## start ITEMS

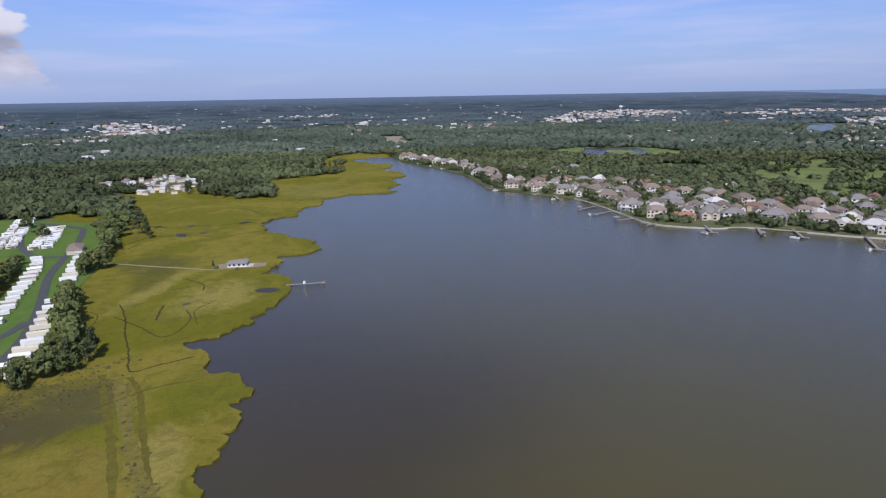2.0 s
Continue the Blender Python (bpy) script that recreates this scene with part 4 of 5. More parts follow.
# ---------------------------------------------------------------- the strip of homes
G = 0.8
LEFT = [(-92, 167, "dark"), (-92, 180, "dark"), (-94, 206, "blue"), (-91, 223, "pale"), (-90, 241, "blue"), (-84, 256, "orange"), (-86, 268, "orange"), (-84, 283, "pale"), (-87, 294, "pale"),
        (-77, 310, "orange"), (-82, 323, "brown"), (-66, 377, "blue"), (-65, 391, "blue"), (-62, 406, "orange"), (-58, 423, "orange"), (-58, 443, "brown"), (-58, 462, "grey")]
RIGHT = [(-57, 167, "blue"), (-56, 182, "green"), (-58, 198, "grey"), (-57, 210, "orange"), (-52, 226, "dark"), (-50, 243, "grey"), (-52, 254, "orange"), (-48, 269, "grey"), (-47, 288, "brown"), (-44, 305, "pale"),
         (-37, 336, "orange"), (-34, 350, "brown"), (-28, 382, "grey"), (-27, 402, "brown"), (-24, 420, "brown"), (-21, 444, "brown"), (-21, 465, "grey")]
WALLS = dict(dark="white", blue="white", pale="grey", orange="white", brown="tan", grey="white", green="cream")
PORCH = {"dark": "deck", "blue": "white", "pale": "carport", "orange": "white", "brown": "deck", "grey": "carport", "green": "white"}


def home(x, y, roof, turn, full=True, z=G, size=1.0):
    return place(("home", roof, full), lambda: build_home(roof, WALLS.get(roof, "white"), 16.8, 8.0, PORCH.get(roof, ""), full), x, y, z, turn, size)


rng = random.Random(8)
for row, base in ((LEFT, 27), (RIGHT, 27)):
    for x, y, roof in row:
        home(x, y, roof, base + rng.uniform(-4, 4), True, G, 0.86 if y > 340 else 0.94)
for i, (x, y) in enumerate([(-172, 612), (-164, 598), (-156, 585), (-148, 571), (-140, 558), (-132, 546), (-124, 534), (-116, 522), (-108, 510), (-99, 499), (-90, 490), (-80, 494), (-72, 483)]):
    home(x + 5, y + 7, ("brown", "grey", "grey", "pale", "dark", "brown", "grey", "pale")[i % 8], 32 + rng.uniform(-3, 3), False, 0.95, 0.95)

grove([(-89, 166, "pine", 0.5), (-98, 160, "broad", 0.6), (-89, 199, "broad", 0.75), (-83, 207, "broad", 0.85), (-85, 189, "broad", 0.7), (-80, 187, "broad", 0.62), (-71, 165, "broad", 0.6), (-68, 182, "broad", 0.85),
                      (-62, 177, "broad", 0.8), (-56, 176, "broad", 0.7), (-47, 200, "broad", 0.8), (-50, 178, "bush", 1.6), (-45, 168, "broad", 0.6), (-64, 238, "broad", 0.8), (-58, 241, "broad", 0.75), (-65, 232, "pine", 0.6), (-58, 227, "broad", 0.7),
                      (-80, 259, "broad", 0.55), (-95, 260, "bush", 1.7), (-77, 274, "broad", 0.55), (-61, 294, "broad", 0.8), (-61, 314, "cedar", 0.8), (-64, 250, "cedar", 0.75), (-54, 342, "cedar", 0.9), (-45, 374, "broad", 0.9), (-51, 362, "broad", 0.8), (-62, 359, "broad", 0.9),
                      (-71, 357, "broad", 0.8), (-85, 352, "broad", 0.7)], G)
grove([(-50, 434, "broad", 0.8), (-33, 462, "broad", 0.9), (-12, 450, "broad", 1.0), (-46, 369, "broad", 0.8), (-29, 370, "broad", 0.7), (-79, 227, "bush", 1.6), (-77, 240, "bush", 1.7), (-92, 308, "bush", 1.2), (-76, 232, "bush", 1.3), (-40, 262, "broad", 0.55),
                      (-44, 340, "pine", 0.7), (-38, 322, "broad", 0.7), (-26, 360, "broad", 0.8), (-30, 396, "broad", 0.7), (-36, 430, "bush", 1.6), (-55, 455, "broad", 0.8), (-70, 470, "bush", 1.4), (-48, 186, "bush", 1.3), (-46, 192, "bush", 1.2), (-44, 180, "bush", 1.1), (-66, 194, "bush", 1.5), (-70, 200, "bush", 1.2),
                      (-79, 174, "bush", 1.4), (-80, 182, "bush", 1.2), (-73, 262, "bush", 1.1), (-66, 262, "bush", 1.3)], G)

for i, (x, y, roof) in enumerate(LEFT[2:] + RIGHT[:12]):
    side = 1 if (x, y, roof) in LEFT else -1
    c, s = cos(radians(27)), sin(radians(27))
    u, v = side * 13.0, -5.2
    px, py = x + u * c - v * s, y + u * s + v * c
    pad = Shape().box(px, py, 0.82, 9.5, 4.2, 0.1, radians(27))
    setting("driveway", pad, (ROAD, CONCRETE, SAND, ROAD_DARK)[i % 4], "short driveway beside a mobile home", "driveway")


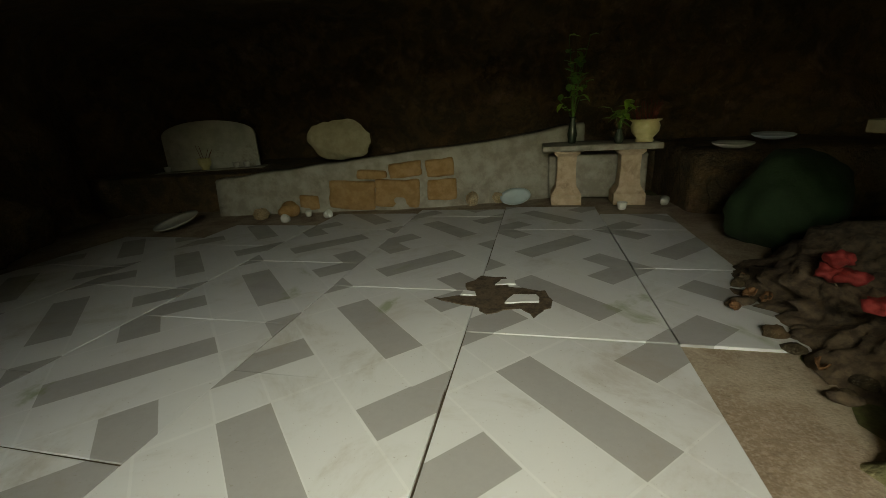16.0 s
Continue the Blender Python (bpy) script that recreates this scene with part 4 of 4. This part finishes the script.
def arched_panel():
    """A white panel with a curved top and a stained middle, with a foot slab."""
    ob = thing("arched_panel", (-3.55, 4.5, 0.4), "whitish arched memorial panel stained dark in the middle", "panel", turn=22)
    bm = bmesh.new()
    ring = [(-0.52, 0.0), (0.52, 0.0), (0.52, 0.4)] + [(0.52 * math.cos(a), 0.4 + 0.17 * math.sin(a)) for a in [math.pi * k / 14 for k in range(1, 14)]] + [(-0.52, 0.4)]
    face = bm.faces.new([bm.verts.new((x, 0, z)) for x, z in ring])
    out = bmesh.ops.extrude_face_region(bm, geom=[face])
    for v in (e for e in out["geom"] if isinstance(e, bmesh.types.BMVert)):
        v.co.y += 0.09
    bmesh.ops.bevel(bm, geom=bm.edges[:], offset=0.008, segments=2, affect="EDGES")
    panel = part("panel", bm, plain("white_plaster", (0.42, 0.42, 0.38), (0.56, 0.56, 0.52), 5.0, 0.8, 0.2, stain=(0.2, 0.15, 0.1)), ob)
    panel.matrix_parent_inverse = Matrix()
    foot = part("foot", box((1.2, 0.3, 0.06), 0.01, 0.004, 3), plaster, ob)
    foot.location = (0, -0.05, -0.05)
    return ob


arched_panel()


def bowl(at, r, h, material, label, sticks=0, seed=0, stick_mat=None):
    ob = thing("incense_bowl" if sticks else "bowl", at, label, "bowl")
    part("bowl_body", lathe([(r * 0.55, 0), (r * 0.6, h * 0.08), (r * 0.5, h * 0.16), (r * 0.85, h * 0.45), (r * 0.92, h * 0.7), (r * 0.8, h * 0.88), (r, h * 0.96), (r, h), (r * 0.86, h), (r * 0.75, h * 0.85)], 24), material, ob)
    rnd = random.Random(seed)
    for k in range(sticks):
        a, q = rnd.uniform(0, 6.28), r * 0.6 * rnd.random() ** 0.5
        lean = Vector((math.cos(a), math.sin(a), 0)) * rnd.uniform(0.01, 0.07)
        base = Vector((q * math.cos(a), q * math.sin(a), h * 0.8))
        part("incense_stick", tube([base, base + lean + Vector((0, 0, rnd.uniform(0.09, 0.2)))], 0.0022, 4), stick_mat or red_stick_mat, ob)
    return ob


bowl((-3.5, 4.3, 0.42), 0.08, 0.13, yellow_china, "cream incense bowl before the arched panel", 5, 1)
for x, y in ((-3.85, 4.12), (-3.2, 4.45), (-3.08, 4.48)):
    c = thing("cup", (x, y, 0.42), "small white china cup on the bank", "cup", "cups by the panel")
    part("cup_body", lathe([(0.025, 0), (0.03, 0.005), (0.04, 0.06), (0.037, 0.06), (0.028, 0.008)], 18), white_china, c)

leaning = tagged(part("leaning_stone", stone_bmesh((0.74, 0.16, 0.46), 11, 4, 0.22), plain("pale_stone", (0.36, 0.32, 0.22), (0.46, 0.42, 0.3), 9.0, 0.9, 0.4)), "pale upright stone slab on the bank", "stone")
leaning.matrix_world = pose(-1.98, 4.75, 0.66, -12, 8, 5)


def plate(at, r, rx, ry, material, label):
    ob = thing("plate", at, label, "plate")
    ob.matrix_world = pose(*at, rx, ry, 0)
    part("plate_body", lathe([(r * 0.55, 0), (r * 0.6, 0.004), (r * 0.85, 0.016), (r, 0.034), (r, 0.039), (r * 0.84, 0.022), (r * 0.6, 0.009), (r * 0.3, 0.008)], 36), material, ob)
    return ob


plate((-2.86, 3.12, 0.07), 0.19, 14, -8, white_china, "white china plate tilted on the cave floor")
plate((0.08, 4.24, 0.04), 0.15, 22, -6, blue_china, "pale blue china dish tilted by the pedestal")


def altar_table():
    ob = thing("altar_table", (0.8, 4.22, 0), "small concrete altar table on two waisted pedestals", "altar")
    for x in (-0.25, 0.3):
        leg = part("pedestal", lathe([(0.19, 0), (0.19, 0.1), (0.17, 0.12), (0.13, 0.17), (0.115, 0.3), (0.12, 0.44), (0.16, 0.47), (0.16, 0.5)], 4), pink_concrete, ob)
        leg.rotation_euler = (0, 0, radians(45))
        leg.location = (x, -0.02, 0.01)
        leg.data.polygons.foreach_set("use_smooth", [False] * len(leg.data.polygons))
    top = part("tabletop", box((1.0, 0.6, 0.05), 0.01, 0.004, 2), plaster, ob)
    top.location = (0.03, 0.1, 0.505)
    shelf = part("rear_block", box((0.9, 0.3, 0.42), 0.02, 0.01, 5), plaster, ob)
    shelf.location = (0.05, 0.3, 0.02)
    return ob


altar_table()
bowl((1.2, 4.16, 0.557), 0.13, 0.19, yellow_china, "cream glazed incense bowl full of red sticks on the altar", 34, 2)


def vase(at, label, height, leaves, seed, leaf_list, size, reach):
    ob = thing("vase", at, label, "vase")
    part("vase_body", lathe([(0.03, 0), (0.035, 0.01), (0.045, height * 0.35), (0.03, height * 0.7), (0.022, height * 0.88), (0.032, height), (0.026, height), (0.016, height * 0.86)], 18), dark_glass, ob)
    rnd = random.Random(seed)
    for k in range(leaves):
        top = Vector((rnd.uniform(-0.13, 0.16), rnd.uniform(-0.1, 0.1), height + rnd.uniform(0.12, reach)))
        stem = part("stem", tube([(0, 0, height * 0.8), (top.x * 0.4, top.y * 0.4, (height + top.z) / 2), top], 0.003, 4), leaf_mat, ob)
        for j in range(4):
            lf = new("leaf", rnd.choice(leaf_list))
            lf.parent = stem
            f = 0.55 + 0.15 * j
            lf.matrix_local = Matrix.Translation((top.x * f, top.y * f, height * 0.8 + (top.z - height * 0.8) * f)) @ pose(0, 0, 0, rnd.uniform(-30, 50), 0, rnd.uniform(0, 360)) @ Matrix.Scale(size, 4)
    return ob


vase((0.6, 4.3, 0.557), "dark slender vase with tall dry green stems", 0.24, 10, 3, SMALL, 1.0, 0.72)
vase((0.98, 4.1, 0.557), "small dark vase with pale green leaves", 0.12, 5, 6, YOUNG, 0.7, 0.3)

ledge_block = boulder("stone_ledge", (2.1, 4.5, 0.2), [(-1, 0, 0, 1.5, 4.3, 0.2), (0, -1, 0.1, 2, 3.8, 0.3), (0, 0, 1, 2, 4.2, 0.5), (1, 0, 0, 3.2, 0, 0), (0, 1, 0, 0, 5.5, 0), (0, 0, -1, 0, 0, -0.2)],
                      rock_cave_unlit, "dark stone ledge at the back of the cave", 5, 12, 0.02, 0.015, 0.006, 77)
plate((1.83, 3.98, 0.5), 0.15, 3, 0, white_china, "white china plate on the dark stone ledge")
plate((2.28, 4.35, 0.53), 0.16, 4, 0, blue_china, "pale china plate on the dark stone ledge")

heap = tagged(part("covered_mound", stone_bmesh((0.62, 0.5, 0.62), 8, 4, 0.2), dark_green), "mound covered with dark green cloth beside the tiles", "cloth")
heap.matrix_world = pose(1.78, 3.0, 0.24, 0, 0, 20)


def flowers(at, seed, label):
    ob, rnd = thing("flowers", at, label, "flowers"), random.Random(seed)
    for k in range(4):
        x, y, z = rnd.uniform(-0.1, 0.1), rnd.uniform(-0.08, 0.08), rnd.uniform(0.03, 0.2)
        part("stem", tube([(x * 0.3, y * 0.3, 0), (x, y, z)], 0.003, 4), stem_mat, ob)
        head = part("flower_head", stone_bmesh((0.09, 0.08, 0.06), k + seed, 3, 0.7), red_petal, ob)
        head.location = (x, y, z + 0.01)
    return ob


flowers((1.5, 1.86, 0.08), 1, "faded red artificial flowers on the rubble")
flowers((1.42, 1.52, 0.03), 5, "faded red artificial flowers fallen on the rubble")


def right_altar():
    ob = thing("side_altar", (1.75, 1.62, 0), "rough concrete altar slab on a stone post", "altar")
    slab_part = part("altar_slab", slab_mesh("altar_slab", ragged([(-0.36, -0.02), (-0.08, -0.22), (0.3, -0.26), (0.47, -0.2), (0.5, 0.4), (-0.3, 0.35)], 4, 0.02, 0.05), 0.72, 0.765, 0.006), olive, ob)
    post = part("post", box((0.52, 0.26, 0.66), 0.03, 0.03, 6, 3), olive, ob)
    post.location = (0.16, 0.02, 0.06)
    return ob


right_altar()
rubble = boulder("rubble_mound", (1.75, 1.75, -0.1), [(-0.6, 0, 0.8, 1.35, 1.7, 0.08), (0, 0, 1, 0, 0, 0.3), (0, -1, 0.4, 1.7, 1.3, 0.15), (1, 0, 0, 3.4, 0, 0), (0, 1, 0.3, 0, 2.5, 0), (0, 0, -1, 0, 0, -0.4)],
                 dirt_mat, "dark mound of soil and rubble under the altar", 6, 8, 0.05, 0.06, 0.02, 81, scale=2.0, category="soil")
bowl((2.1, 1.66, 0.767), 0.1, 0.15, pot_mat, "ochre incense pot with red sticks on the altar slab", 26, 9)
for x, y in ((1.84, 1.56), (1.9, 1.68)):
    g = thing("glass_cup", (x, y, 0.768), "small glass cup on the altar slab", "cup", "cups on the altar")
    part("glass_body", lathe([(0.032, 0), (0.034, 0.004), (0.045, 0.09), (0.042, 0.09), (0.031, 0.008)], 20), clear_glass, g)
dish = thing("offering_dish", (1.62, 1.58, 0.768), "small white dish heaped with pale green leaves on the altar", "offering")
part("dish", lathe([(0.04, 0), (0.045, 0.006), (0.075, 0.03), (0.072, 0.032), (0.04, 0.01)], 20), white_china, dish)
rnd = random.Random(21)
for k in range(9):
    lf = new("leaf", rnd.choice(SMALL))
    lf.parent = dish
    lf.matrix_local = Matrix.Translation((rnd.uniform(-0.03, 0.03), rnd.uniform(-0.03, 0.03), 0.02 + 0.008 * k)) @ pose(0, 0, 0, rnd.uniform(-5, 40), 0, 40 * k) @ Matrix.Scale(0.9, 4)
rnd = random.Random(12)
for k in range(34):
    at = (rnd.uniform(1.15, 1.6), rnd.uniform(1.3, 2.4), 0.02)
    if k % 3 == 0:
        crumpled("debris_leaf", (at[0] - 0.1, at[1], 0.012), (rnd.uniform(0.06, 0.13), 0.04, 0.04), rnd.uniform(0, 360), brown_leaf_mat, "dead brown leaf among the rubble", "leaf", k)
    else:
        ob = tagged(part("rubble_stone", stone_bmesh((rnd.uniform(0.04, 0.14), rnd.uniform(0.03, 0.1), rnd.uniform(0.03, 0.08)), k, 2, 0.35), rnd.choice([dirt_mat, rock_shaded, rock_cave_unlit])),
                    "dark loose stone in the rubble beside the tiles", "stone", "rubble stones")
        ob.matrix_world = pose(*at, 0, 0, rnd.uniform(0, 360))
for k, (x, y, s) in enumerate([(-2.0, 3.5, 0.06), (-1.85, 3.62, 0.05), (-1.7, 3.66, 0.06), (1.0, 3.85, 0.06), (1.4, 4.1, 0.06)]):
    ob = tagged(part("white_cup", lathe([(0.5 * s, 0), (0.55 * s, 0.1 * s), (0.7 * s, s), (0.62 * s, s), (0.5 * s, 0.15 * s)], 16), white_china), "small white china cup lying on the floor", "cup", "cups on the floor")
    ob.matrix_world = pose(x, y, 0.02, 0 if k % 2 else 70, 0, 40 * k)
for k, (x, y, s) in enumerate([(-2.12, 3.72, 0.2), (-2.35, 3.6, 0.15), (-0.35, 4.2, 0.18), (-0.1, 4.3, 0.14)]):
    ob = tagged(part("loose_stone", stone_bmesh((s, s * 0.7, s * 0.8), 60 + k, 3, 0.3), orange_stone if k < 1 else rock_tan), "loose stone lying before the low wall", "stone", "stones by the wall")
    ob.matrix_world = pose(x, y, s * 0.3, 0, 0, 50 * k)

lay_tiles()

## end ITEMS

[THE TASK] Extract, word for word, each line from the top of the data down to and including the line with "z, turn, size)"; skip the pictures.

[TASK RESULT]
2.0 s
Continue the Blender Python (bpy) script that recreates this scene with part 4 of 5. More parts follow.
# ---------------------------------------------------------------- the strip of homes
G = 0.8
LEFT = [(-92, 167, "dark"), (-92, 180, "dark"), (-94, 206, "blue"), (-91, 223, "pale"), (-90, 241, "blue"), (-84, 256, "orange"), (-86, 268, "orange"), (-84, 283, "pale"), (-87, 294, "pale"),
        (-77, 310, "orange"), (-82, 323, "brown"), (-66, 377, "blue"), (-65, 391, "blue"), (-62, 406, "orange"), (-58, 423, "orange"), (-58, 443, "brown"), (-58, 462, "grey")]
RIGHT = [(-57, 167, "blue"), (-56, 182, "green"), (-58, 198, "grey"), (-57, 210, "orange"), (-52, 226, "dark"), (-50, 243, "grey"), (-52, 254, "orange"), (-48, 269, "grey"), (-47, 288, "brown"), (-44, 305, "pale"),
         (-37, 336, "orange"), (-34, 350, "brown"), (-28, 382, "grey"), (-27, 402, "brown"), (-24, 420, "brown"), (-21, 444, "brown"), (-21, 465, "grey")]
WALLS = dict(dark="white", blue="white", pale="grey", orange="white", brown="tan", grey="white", green="cream")
PORCH = {"dark": "deck", "blue": "white", "pale": "carport", "orange": "white", "brown": "deck", "grey": "carport", "green": "white"}


def home(x, y, roof, turn, full=True, z=G, size=1.0):
    return place(("home", roof, full), lambda: build_home(roof, WALLS.get(roof, "white"), 16.8, 8.0, PORCH.get(roof, ""), full), x, y, z, turn, size)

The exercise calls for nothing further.